■ **WRITTEN TASK**
Return the material exactly as supplied, apart from the pictures, which are omitted.

■ **INPUT RECORDS**
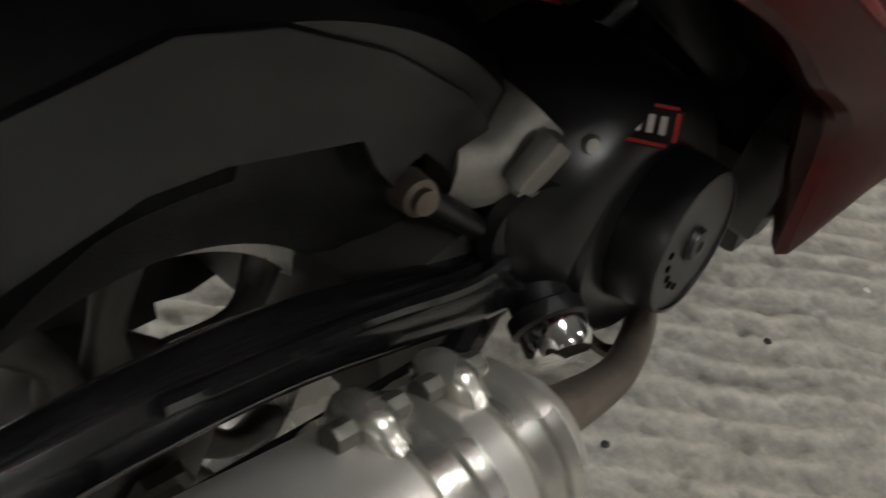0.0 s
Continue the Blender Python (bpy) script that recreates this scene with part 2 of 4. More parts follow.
def block(size, m, bevel=0.004, bm=None):
    own = bmesh.new()
    bmesh.ops.create_cube(own, size=1, matrix=m @ Matrix.Diagonal((*size, 1)))
    if bevel:
        bmesh.ops.bevel(own, geom=list(own.edges), offset=bevel, segments=2, profile=0.6, affect="EDGES")
    return own if bm is None else merge(bm, own)


def rounded(w, h, r, n=5):
    """Outline of a rectangle with round corners, centred."""
    out = []
    for cx, cy, a0 in ((w / 2 - r, h / 2 - r, 0), (-w / 2 + r, h / 2 - r, 90), (-w / 2 + r, -h / 2 + r, 180), (w / 2 - r, -h / 2 + r, 270)):
        out += [(cx + r * math.cos(radians(a0 + 90 * k / n)), cy + r * math.sin(radians(a0 + 90 * k / n))) for k in range(n + 1)]
    return out


def ellipse(a, b, n=28):
    return [(a * math.cos(t), b * math.sin(t)) for t in np.linspace(0, 2 * math.pi, n, endpoint=False)]


X, Y, Z = Vector((1, 0, 0)), Vector((0, 1, 0)), Vector((0, 0, 1))

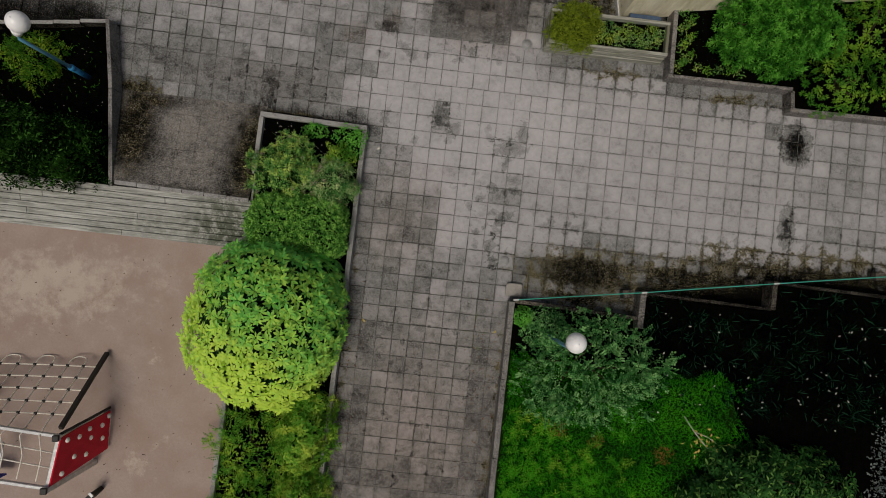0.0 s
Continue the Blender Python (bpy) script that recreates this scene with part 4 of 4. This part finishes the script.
for k, (x, y, sx, sy, h, material, label) in enumerate(((-4.35, -6.9, 0.6, 0.7, 0.75, LEAF_SPRING, "yellow-green feathery shrub in a planter"), (-3.45, -6.5, 0.5, 0.75, 0.7, LEAF_LIME, "mottled yellow and green shrub in a planter"), (-4.2, -8.2, 0.8, 0.8, 0.8, LEAF_SPRING, "yellow-green feathery shrub in a planter"), (-3.4, -7.8, 0.45, 0.7, 0.7, LEAF_LIME, "mottled yellow and green shrub in a planter"))):
    P, N, r = dome_points(2000, (x, y, 0.16), (sx, sy, h), 0.14, 0.35, -0.1, 40 + k)
    shrub("planter_shrub", label, "shrub", (x, y, 0.14), (sx, sy, h), [scatter_leaves(P[::2], N[::2], r, 0.06, 0.024), sprays(P, N, r, 240, 0.2, 9, 0.066, 0.02)] + ([rosettes(*spaced(P, N, 0.1), r, 7, 0.09, 0.036, 0.5, 0.4, 4)] if k % 2 else []), material, 50 + k)

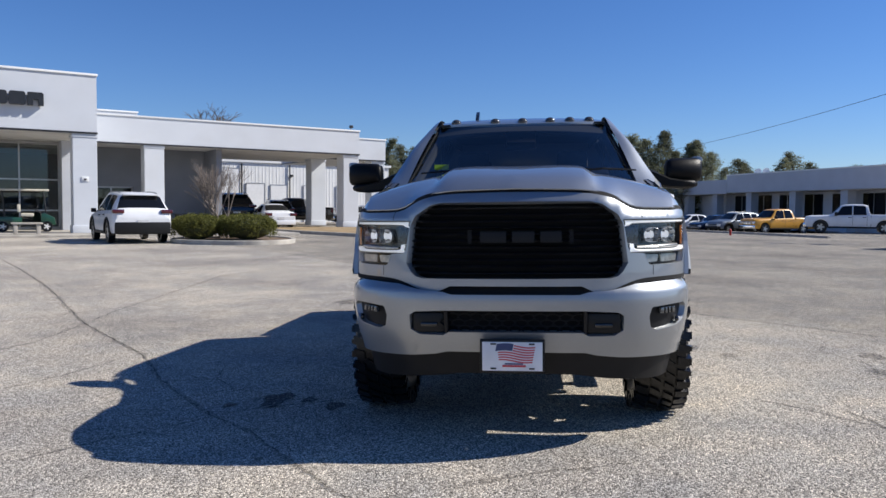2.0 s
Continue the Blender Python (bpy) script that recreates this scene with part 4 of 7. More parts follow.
        if color == "black":
            for s in (-1, 1):
                part("side_strip", boxes((axles[1] + ra + 0.1, axles[0] - ra - 0.05, *sorted((s * 0.498 * W, s * 0.506 * W)), z0 + 0.36, z0 + 0.395)), CHROME, root)
    elif kind == "suv":
        for s in (-1, 1):
            rail = [at(f, 9.0, s, 0.03) for f in (0.44, 0.50, 0.60, 0.70, 0.80, 0.87)]
            part("roof_rail_bar", chain(bmesh.new(), rail, [0.016] * 6, 6), GALV, root)
        part("spoiler", boxes((X(0.955), X(0.905), -0.30 * W, 0.30 * W, Z("top", 0.905) - 0.035, Z("top", 0.905) + 0.005), bevel=0.012), paintm, root)
    return root


PLATE_FAR = material("far_plate", (0.6, 0.6, 0.6), 0.5)
vehicle("pickup", "white", pose(48.4, 6.5, -0.05, 0, 0, 120), "white lifted crew-cab pickup with black bumper on the lot", "pickup truck", lift=0.2, scale=1.06, rim=DARK_TRIM, bumper=PLASTIC)
vehicle("pickup", "black", pose(34.75, 0.68, 0, 0, 0, 126), "black crew-cab pickup with chrome bumper and wheels", "pickup truck", scale=1.02)
vehicle("suv", "white", pose(20.8, 14.2, 0, 0, 0, 40), "white compact sport utility car parked nose to the showroom", "car", scale=1.03)
vehicle("sedan", "silver", pose(23.7, -14.3, 0, 0, 0, -50), "silver four-door saloon parked at the kerb", "car", scale=0.95)
vehicle("sedan", "silver", pose(21.9, -15.95, 0, 0, 0, -57), "pale silver four-door saloon parked at the kerb", "car", scale=0.87)
vehicle("old_pickup", "white", pose(43.5, -19.0, 0, 0, 0, 70), "older white extended-cab pickup", "pickup truck")
vehicle("sedan", "white", pose(64.0, -13.6, -0.5, 0, 0, 112), "white car in a far parking row", "car")
vehicle("sedan", "navy", pose(62.4, -15.3, -0.5, 0, 0, 120), "dark blue car in a far parking row", "car")
vehicle("suv", "grey", pose(60.6, -16.4, -0.5, 0, 0, 120), "blue-grey estate car in a far parking row", "car")
vehicle("pickup", "orange", pose(58.8, -19.2, -0.48, 0, 0, 115), "orange-yellow pickup in a far parking row", "pickup truck")
vehicle("old_pickup", "white", pose(70.2, -52.5, 0, 0, 0, -122), "white pickup on the far street side", "pickup truck")
vehicle("suv", "silver", pose(45.6, -38.0, 0, 0, 0, -118), "silver sport utility car on the far street side", "car", scale=0.92)
vehicle("suv", "navy", pose(49.2, -43.8, 0, 0, 0, -118), "dark blue sport utility car on the far street side", "car", scale=0.92)
vehicle("suv", "black", pose(41.1, 18.9, 0, 0, 0, 32), "black full-size sport utility car under the drive-through", "car", scale=1.26)
vehicle("sedan", "white", pose(38.9, 15.4, 0, 0, 0, 34), "white saloon waiting beyond the drive-through", "car")
vehicle("suv", "black", pose(47.4, 18.0, 0, 0, 0, 26), "black sport utility car beyond the drive-through", "car", scale=1.06)
vehicle("pickup", "black", pose(50.0, 17.5, 0, 0, 0, 100), "black pickup by the workshop", "pickup truck")
vehicle("sedan", "silver", pose(52.0, 13.0, 0, 0, 0, 100), "silver car by the workshop", "car")
vehicle("sedan", "red", pose(52.0, 9.4, 0, 0, 0, 100), "dark red car behind the canopy columns", "car")
vehicle("pickup", "white", pose(57.0, 5.5, 0, 0, 0, 120), "white pickup in the back row", "pickup truck")
vehicle("sedan", "white", pose(47.0, -3.2, 0, 0, 0, 100), "white car behind the black pickup", "car")
vehicle("pickup", "black", pose(41.5, -0.2, 0, 0, 0, 95), "black pickup behind the parking island", "pickup truck")


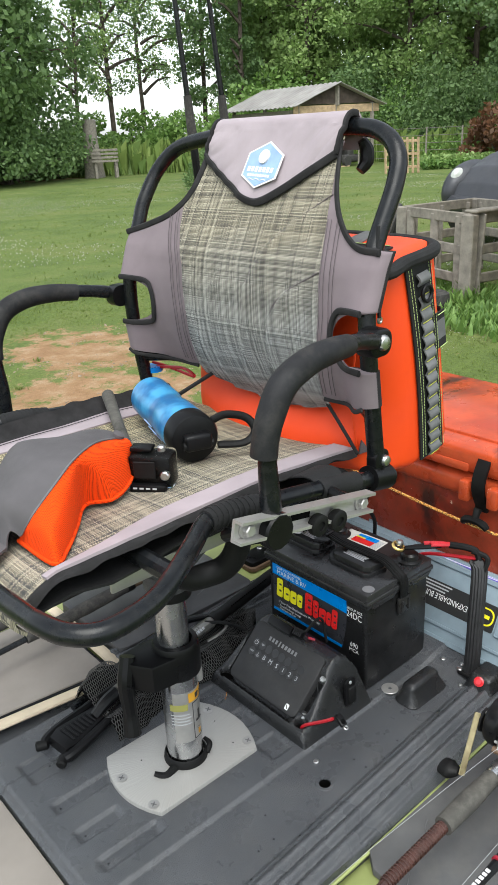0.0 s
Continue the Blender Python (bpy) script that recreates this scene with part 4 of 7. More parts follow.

■ **ANSWER TO THIS EXERCISE**
0.0 s
Continue the Blender Python (bpy) script that recreates this scene with part 2 of 4. More parts follow.
def block(size, m, bevel=0.004, bm=None):
    own = bmesh.new()
    bmesh.ops.create_cube(own, size=1, matrix=m @ Matrix.Diagonal((*size, 1)))
    if bevel:
        bmesh.ops.bevel(own, geom=list(own.edges), offset=bevel, segments=2, profile=0.6, affect="EDGES")
    return own if bm is None else merge(bm, own)


def rounded(w, h, r, n=5):
    """Outline of a rectangle with round corners, centred."""
    out = []
    for cx, cy, a0 in ((w / 2 - r, h / 2 - r, 0), (-w / 2 + r, h / 2 - r, 90), (-w / 2 + r, -h / 2 + r, 180), (w / 2 - r, -h / 2 + r, 270)):
        out += [(cx + r * math.cos(radians(a0 + 90 * k / n)), cy + r * math.sin(radians(a0 + 90 * k / n))) for k in range(n + 1)]
    return out


def ellipse(a, b, n=28):
    return [(a * math.cos(t), b * math.sin(t)) for t in np.linspace(0, 2 * math.pi, n, endpoint=False)]


X, Y, Z = Vector((1, 0, 0)), Vector((0, 1, 0)), Vector((0, 0, 1))

0.0 s
Continue the Blender Python (bpy) script that recreates this scene with part 4 of 4. This part finishes the script.
for k, (x, y, sx, sy, h, material, label) in enumerate(((-4.35, -6.9, 0.6, 0.7, 0.75, LEAF_SPRING, "yellow-green feathery shrub in a planter"), (-3.45, -6.5, 0.5, 0.75, 0.7, LEAF_LIME, "mottled yellow and green shrub in a planter"), (-4.2, -8.2, 0.8, 0.8, 0.8, LEAF_SPRING, "yellow-green feathery shrub in a planter"), (-3.4, -7.8, 0.45, 0.7, 0.7, LEAF_LIME, "mottled yellow and green shrub in a planter"))):
    P, N, r = dome_points(2000, (x, y, 0.16), (sx, sy, h), 0.14, 0.35, -0.1, 40 + k)
    shrub("planter_shrub", label, "shrub", (x, y, 0.14), (sx, sy, h), [scatter_leaves(P[::2], N[::2], r, 0.06, 0.024), sprays(P, N, r, 240, 0.2, 9, 0.066, 0.02)] + ([rosettes(*spaced(P, N, 0.1), r, 7, 0.09, 0.036, 0.5, 0.4, 4)] if k % 2 else []), material, 50 + k)

2.0 s
Continue the Blender Python (bpy) script that recreates this scene with part 4 of 7. More parts follow.
        if color == "black":
            for s in (-1, 1):
                part("side_strip", boxes((axles[1] + ra + 0.1, axles[0] - ra - 0.05, *sorted((s * 0.498 * W, s * 0.506 * W)), z0 + 0.36, z0 + 0.395)), CHROME, root)
    elif kind == "suv":
        for s in (-1, 1):
            rail = [at(f, 9.0, s, 0.03) for f in (0.44, 0.50, 0.60, 0.70, 0.80, 0.87)]
            part("roof_rail_bar", chain(bmesh.new(), rail, [0.016] * 6, 6), GALV, root)
        part("spoiler", boxes((X(0.955), X(0.905), -0.30 * W, 0.30 * W, Z("top", 0.905) - 0.035, Z("top", 0.905) + 0.005), bevel=0.012), paintm, root)
    return root


PLATE_FAR = material("far_plate", (0.6, 0.6, 0.6), 0.5)
vehicle("pickup", "white", pose(48.4, 6.5, -0.05, 0, 0, 120), "white lifted crew-cab pickup with black bumper on the lot", "pickup truck", lift=0.2, scale=1.06, rim=DARK_TRIM, bumper=PLASTIC)
vehicle("pickup", "black", pose(34.75, 0.68, 0, 0, 0, 126), "black crew-cab pickup with chrome bumper and wheels", "pickup truck", scale=1.02)
vehicle("suv", "white", pose(20.8, 14.2, 0, 0, 0, 40), "white compact sport utility car parked nose to the showroom", "car", scale=1.03)
vehicle("sedan", "silver", pose(23.7, -14.3, 0, 0, 0, -50), "silver four-door saloon parked at the kerb", "car", scale=0.95)
vehicle("sedan", "silver", pose(21.9, -15.95, 0, 0, 0, -57), "pale silver four-door saloon parked at the kerb", "car", scale=0.87)
vehicle("old_pickup", "white", pose(43.5, -19.0, 0, 0, 0, 70), "older white extended-cab pickup", "pickup truck")
vehicle("sedan", "white", pose(64.0, -13.6, -0.5, 0, 0, 112), "white car in a far parking row", "car")
vehicle("sedan", "navy", pose(62.4, -15.3, -0.5, 0, 0, 120), "dark blue car in a far parking row", "car")
vehicle("suv", "grey", pose(60.6, -16.4, -0.5, 0, 0, 120), "blue-grey estate car in a far parking row", "car")
vehicle("pickup", "orange", pose(58.8, -19.2, -0.48, 0, 0, 115), "orange-yellow pickup in a far parking row", "pickup truck")
vehicle("old_pickup", "white", pose(70.2, -52.5, 0, 0, 0, -122), "white pickup on the far street side", "pickup truck")
vehicle("suv", "silver", pose(45.6, -38.0, 0, 0, 0, -118), "silver sport utility car on the far street side", "car", scale=0.92)
vehicle("suv", "navy", pose(49.2, -43.8, 0, 0, 0, -118), "dark blue sport utility car on the far street side", "car", scale=0.92)
vehicle("suv", "black", pose(41.1, 18.9, 0, 0, 0, 32), "black full-size sport utility car under the drive-through", "car", scale=1.26)
vehicle("sedan", "white", pose(38.9, 15.4, 0, 0, 0, 34), "white saloon waiting beyond the drive-through", "car")
vehicle("suv", "black", pose(47.4, 18.0, 0, 0, 0, 26), "black sport utility car beyond the drive-through", "car", scale=1.06)
vehicle("pickup", "black", pose(50.0, 17.5, 0, 0, 0, 100), "black pickup by the workshop", "pickup truck")
vehicle("sedan", "silver", pose(52.0, 13.0, 0, 0, 0, 100), "silver car by the workshop", "car")
vehicle("sedan", "red", pose(52.0, 9.4, 0, 0, 0, 100), "dark red car behind the canopy columns", "car")
vehicle("pickup", "white", pose(57.0, 5.5, 0, 0, 0, 120), "white pickup in the back row", "pickup truck")
vehicle("sedan", "white", pose(47.0, -3.2, 0, 0, 0, 100), "white car behind the black pickup", "car")
vehicle("pickup", "black", pose(41.5, -0.2, 0, 0, 0, 95), "black pickup behind the parking island", "pickup truck")


0.0 s
Continue the Blender Python (bpy) script that recreates this scene with part 4 of 7. More parts follow.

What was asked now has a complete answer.